UW Performing Arts to Present Carmina Burana

November 13, 2013
People in performance
Dancers rehearse a number from the UW production of “Carmina Burana” which shows Nov. 19-23 at the University of Wyoming. (Donald P. Turner Photo)

Composer Carl Orff’s “Carmina Burana,” a fusion of live orchestral and choral music, dance and drama, can be seen Tuesday, Nov. 19-Saturday, Nov. 23, at 7:30 p.m. and Sunday, Nov. 24, at 2 p.m. on the University of Wyoming Buchanan Center for the Performing Arts main stage.

Tickets cost $16 for the public, $13 for senior citizens and $8 for students. For tickets, visit the Wyoming Union or Performing Arts box offices, call (307) 766-6666 or go online at https://www.uwyo.edu/finearts/.
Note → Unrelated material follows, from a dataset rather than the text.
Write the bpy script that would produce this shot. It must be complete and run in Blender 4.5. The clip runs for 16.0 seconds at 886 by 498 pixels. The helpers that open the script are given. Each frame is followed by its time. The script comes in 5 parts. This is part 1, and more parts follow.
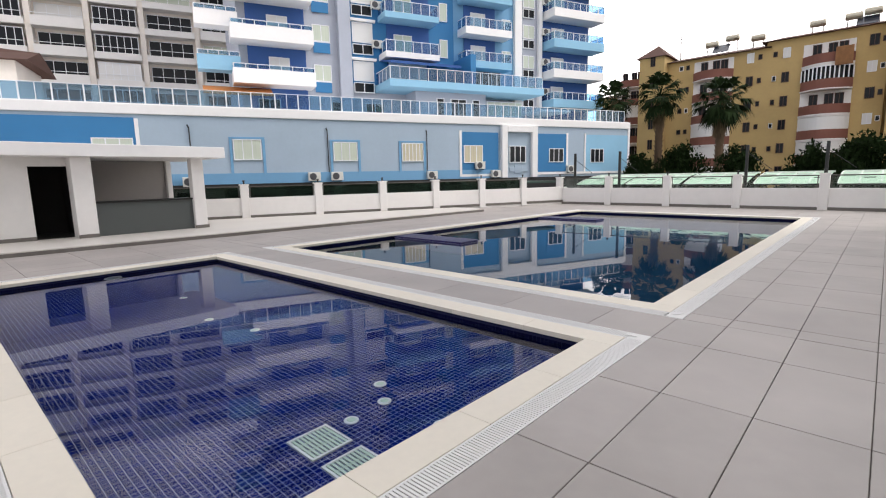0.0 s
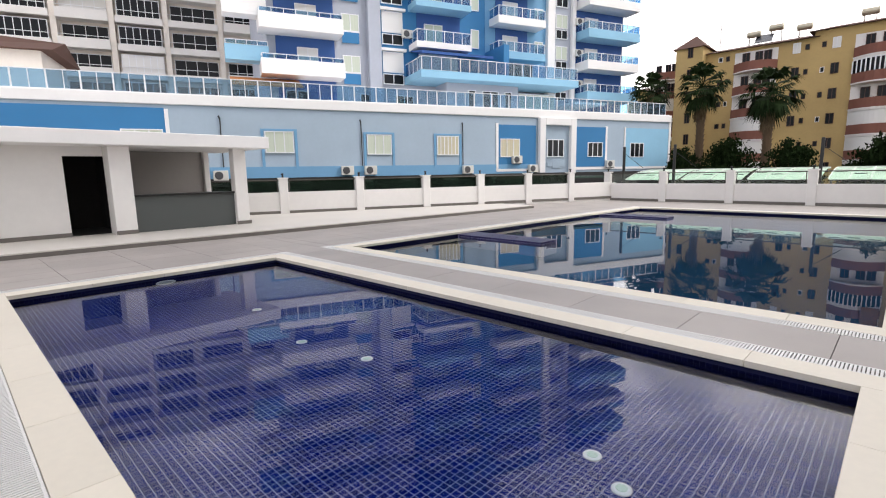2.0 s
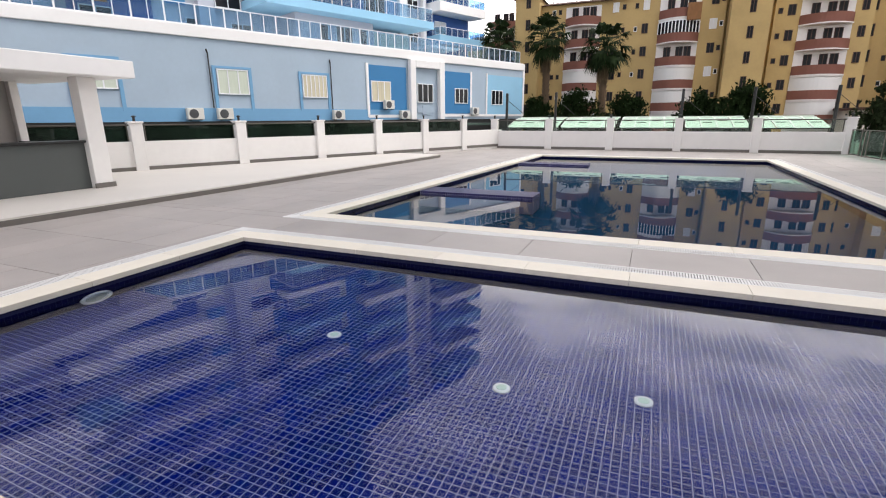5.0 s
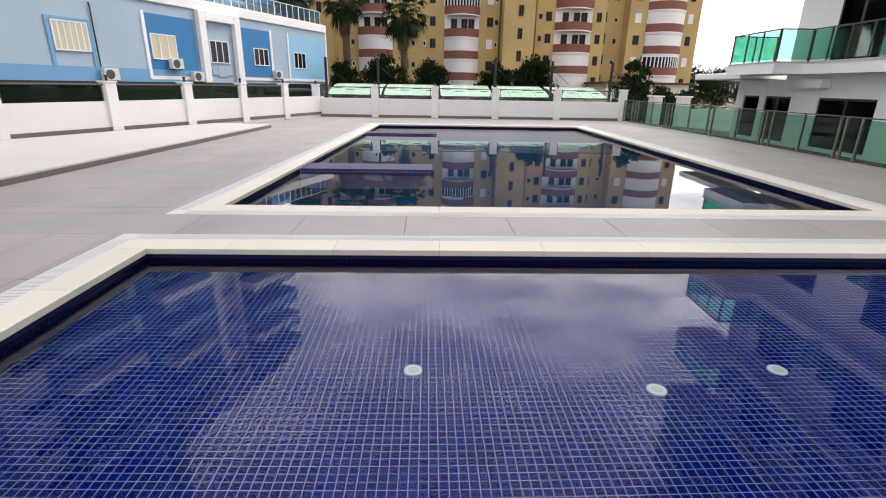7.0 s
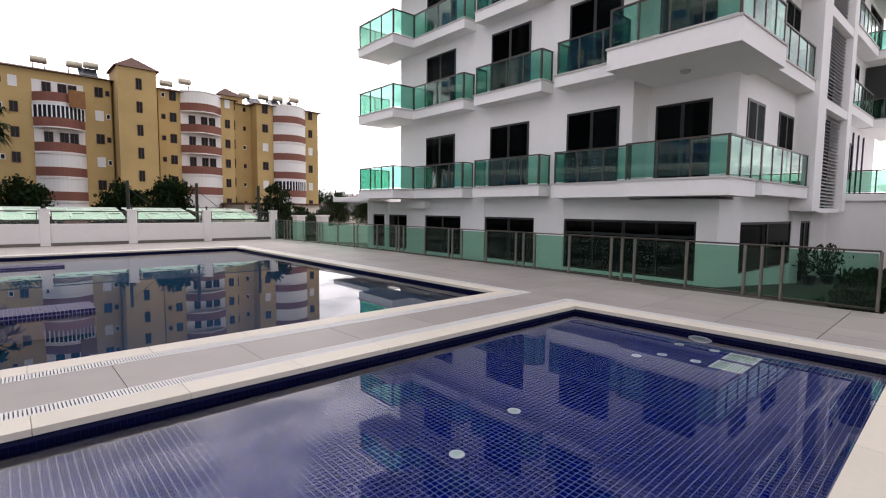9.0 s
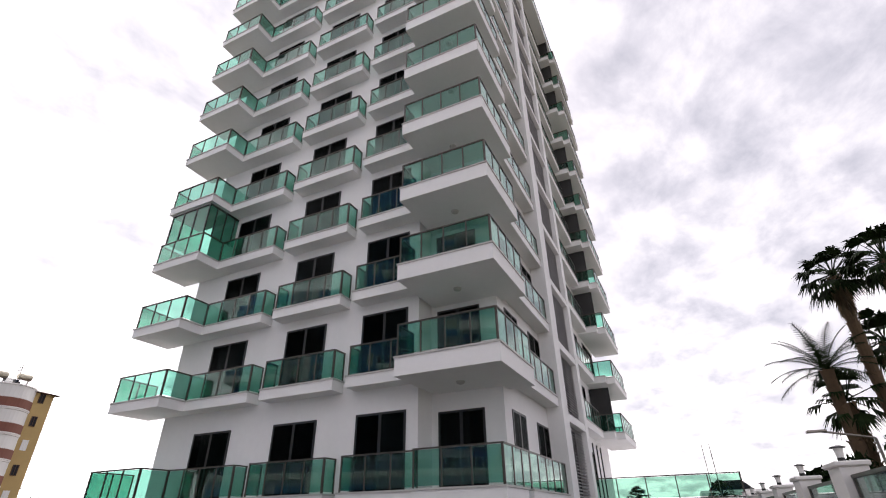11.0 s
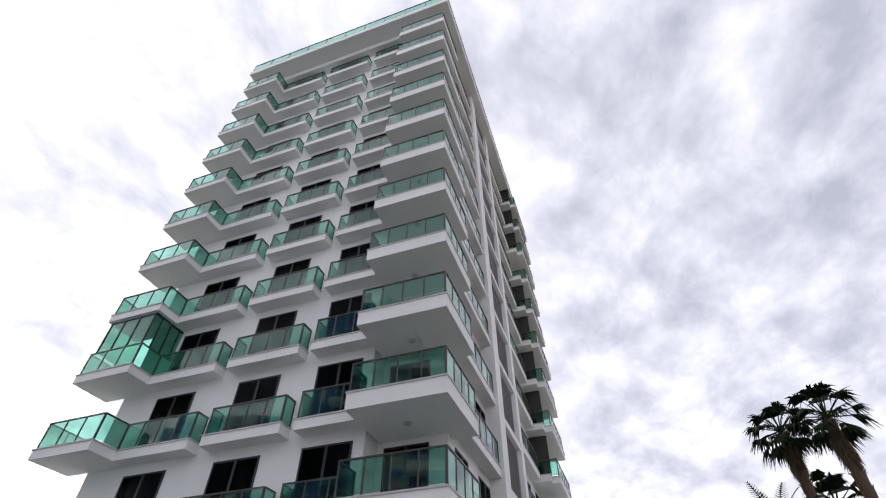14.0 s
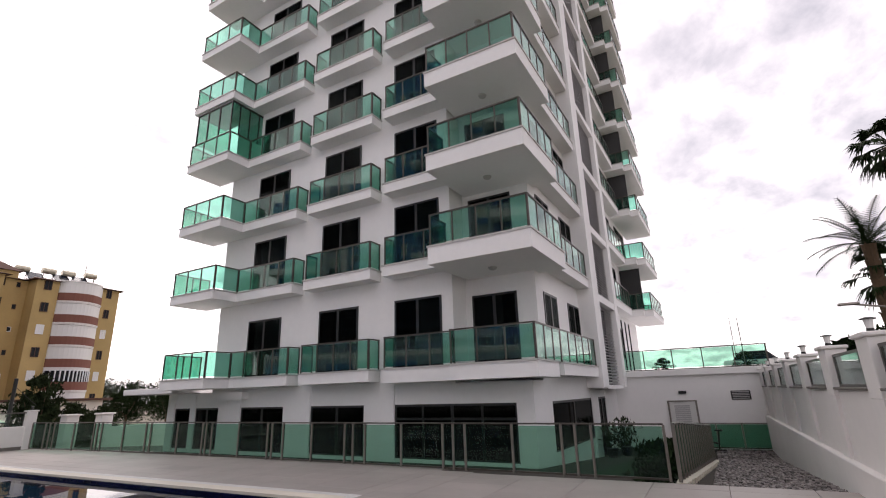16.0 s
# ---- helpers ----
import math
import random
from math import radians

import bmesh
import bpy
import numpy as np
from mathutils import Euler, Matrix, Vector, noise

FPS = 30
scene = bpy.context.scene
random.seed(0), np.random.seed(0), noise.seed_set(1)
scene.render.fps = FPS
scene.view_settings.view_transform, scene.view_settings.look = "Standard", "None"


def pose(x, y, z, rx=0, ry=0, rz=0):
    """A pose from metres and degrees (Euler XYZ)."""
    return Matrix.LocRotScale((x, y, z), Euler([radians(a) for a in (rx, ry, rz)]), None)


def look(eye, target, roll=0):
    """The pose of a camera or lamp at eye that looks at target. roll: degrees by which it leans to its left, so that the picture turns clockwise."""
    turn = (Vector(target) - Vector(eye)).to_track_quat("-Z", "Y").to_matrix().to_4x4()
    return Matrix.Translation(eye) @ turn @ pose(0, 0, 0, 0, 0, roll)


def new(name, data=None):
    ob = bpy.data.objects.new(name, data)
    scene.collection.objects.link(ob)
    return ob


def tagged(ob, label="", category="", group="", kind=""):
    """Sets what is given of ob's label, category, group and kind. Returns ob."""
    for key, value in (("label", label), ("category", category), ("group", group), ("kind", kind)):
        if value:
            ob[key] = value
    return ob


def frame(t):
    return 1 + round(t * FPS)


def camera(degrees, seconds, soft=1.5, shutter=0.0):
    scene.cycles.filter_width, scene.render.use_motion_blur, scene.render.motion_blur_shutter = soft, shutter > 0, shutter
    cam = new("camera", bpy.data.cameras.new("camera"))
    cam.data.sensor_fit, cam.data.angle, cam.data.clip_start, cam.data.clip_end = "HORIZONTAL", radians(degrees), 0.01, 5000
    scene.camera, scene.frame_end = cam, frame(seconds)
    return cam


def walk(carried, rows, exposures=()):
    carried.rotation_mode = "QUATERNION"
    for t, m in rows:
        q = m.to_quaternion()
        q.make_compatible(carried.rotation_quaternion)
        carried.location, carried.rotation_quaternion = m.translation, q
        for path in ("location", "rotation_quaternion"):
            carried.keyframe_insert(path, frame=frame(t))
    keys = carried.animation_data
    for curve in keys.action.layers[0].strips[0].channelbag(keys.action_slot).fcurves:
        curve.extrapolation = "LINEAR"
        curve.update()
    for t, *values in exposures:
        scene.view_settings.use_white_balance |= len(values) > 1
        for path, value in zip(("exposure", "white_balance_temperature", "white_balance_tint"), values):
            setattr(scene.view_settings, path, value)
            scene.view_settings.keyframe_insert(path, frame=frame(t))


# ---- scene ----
cam = camera(84.8, 16.0, soft=1.1)
PATH = [
    (0, (2.079, -4.369, 1.631), (0.7440, -2.9100, 1.3340), -1.2),
    (0.5, (1.685, -4.267, 1.597), (0.3630, -2.7960, 1.2950), -1.1),
    (1, (1.166, -4.296, 1.541), (-0.1630, -2.8330, 1.2360), -1.1),
    (1.5, (0.635, -4.360, 1.514), (-0.7140, -2.9160, 1.2060), -1),
    (2, (0.103, -4.403, 1.554), (-1.2670, -2.9790, 1.2430), -1),
    (2.5, (-0.445, -4.479, 1.589), (-1.8280, -3.0700, 1.2710), -0.9),
    (3, (-0.910, -4.544, 1.592), (-2.2890, -3.1340, 1.2600), -0.7),
    (3.2, (-1.143, -4.568, 1.591), (-2.5000, -3.1390, 1.2480), -0.7),
    (5.3, (-4.058, -4.732, 1.490), (-4.6690, -2.9100, 0.9350), -0.2),
    (5.5, (-4.273, -4.645, 1.482), (-4.7850, -2.8020, 0.8990), -0.1),
    (6, (-4.871, -4.526, 1.492), (-5.1530, -2.6470, 0.8670), 0.4),
    (6.5, (-5.368, -4.490, 1.503), (-5.4520, -2.5980, 0.8600), 0.5),
    (7, (-5.940, -4.406, 1.501), (-5.8760, -2.5120, 0.8620), 1),
    (7.5, (-6.384, -4.370, 1.491), (-6.1800, -2.4810, 0.8660), 1.1),
    (8, (-6.685, -4.281, 1.525), (-6.1450, -2.4590, 0.9020), 1.2),
    (8.5, (-6.882, -4.298, 1.511), (-5.8830, -2.6360, 1.0210), 1.1),
    (9, (-6.947, -4.339, 1.546), (-5.5990, -2.8700, 1.3870), 0.6),
    (9.5, (-6.910, -4.321, 1.625), (-5.3890, -3.0380, 1.8230), -0.3),
    (10, (-6.870, -4.290, 1.638), (-5.2520, -3.2190, 2.1220), -0.5),
    (12.3, (-6.900, -4.290, 1.635), (-5.5197, -3.8825, 3.0238), -1.21),
    (12.5, (-6.900, -4.290, 1.635), (-5.5496, -3.8955, 3.0566), -0.76),
    (13, (-6.900, -4.290, 1.635), (-5.5860, -3.9080, 3.0936), -0.25),
    (13.5, (-6.900, -4.290, 1.635), (-5.5814, -3.9003, 3.0874), -0.5),
    (14, (-6.900, -4.290, 1.635), (-5.5367, -3.8695, 3.0366), -0.28),
    (14.5, (-6.900, -4.290, 1.635), (-5.4454, -3.8214, 2.9251), -0.73),
    (15, (-6.900, -4.290, 1.635), (-5.3349, -3.7642, 2.7637), -0.94),
    (15.5, (-6.900, -4.290, 1.635), (-5.2301, -3.6402, 2.5234), -1.43),
    (16, (-6.900, -4.290, 1.635), (-5.1992, -3.4046, 2.2036), -1.74),
]
walk(cam, [(t, look(eye, target, roll)) for t, eye, target, roll in PATH],
     [(0, 0.14, 6450, 12), (3, 0.32, 6500, 12), (7, 0.34, 6450, 13), (8.5, 0.30, 6480, 15), (9, 0.06, 6500, 17), (9.5, -0.25, 6550, 18), (10, -0.30, 6600, 18), (12.5, -0.45, 6080, 14), (14.2, -0.45, 6080, 14), (16, -0.24, 6650, 19)])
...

The performance, which features more than 100 performers on stage at the same time, is choreographed by Lawrence Jackson. UW Department of Music faculty members Michael Griffith and Nicole Lamartine are co-conductors.

“Carmina Burana” has most often been presented as a cantata since its creation in 1937, but choreographer Jackson says Orff had a much more encompassing dramatic concept.

“We are attempting to recapture the spirit and intent of the composer by using contemporary choreography, costuming and lighting, props and non-traditional staging,” Jackson says.

The piece was inspired by a large collection of medieval poems that celebrate life through the four seasons, and it uses 24 of these poems as its text. The compositional structure is based largely on the turning of the Fortuna Wheel, or wheel of fate.

The concept of the goddess of fortune spinning her wheel to determine one's fate is the central theme,” says Jackson. “The authors of the poems, with their emphases on earthly pleasures, were motivated by belief in the capricious, often malevolent power of fortune's wheel to affect their lives.”

The UW production will feature Department of Theatre and Dance actors and the UW Collegiate Chorale, and the UW Symphony will perform Verdi’s opera “La Forza del Destino” (the force of destiny).

“We are all ruled by forces beyond our control. That is the dramatic message so powerfully conveyed in 'Carmina Burana,'” says Griffith.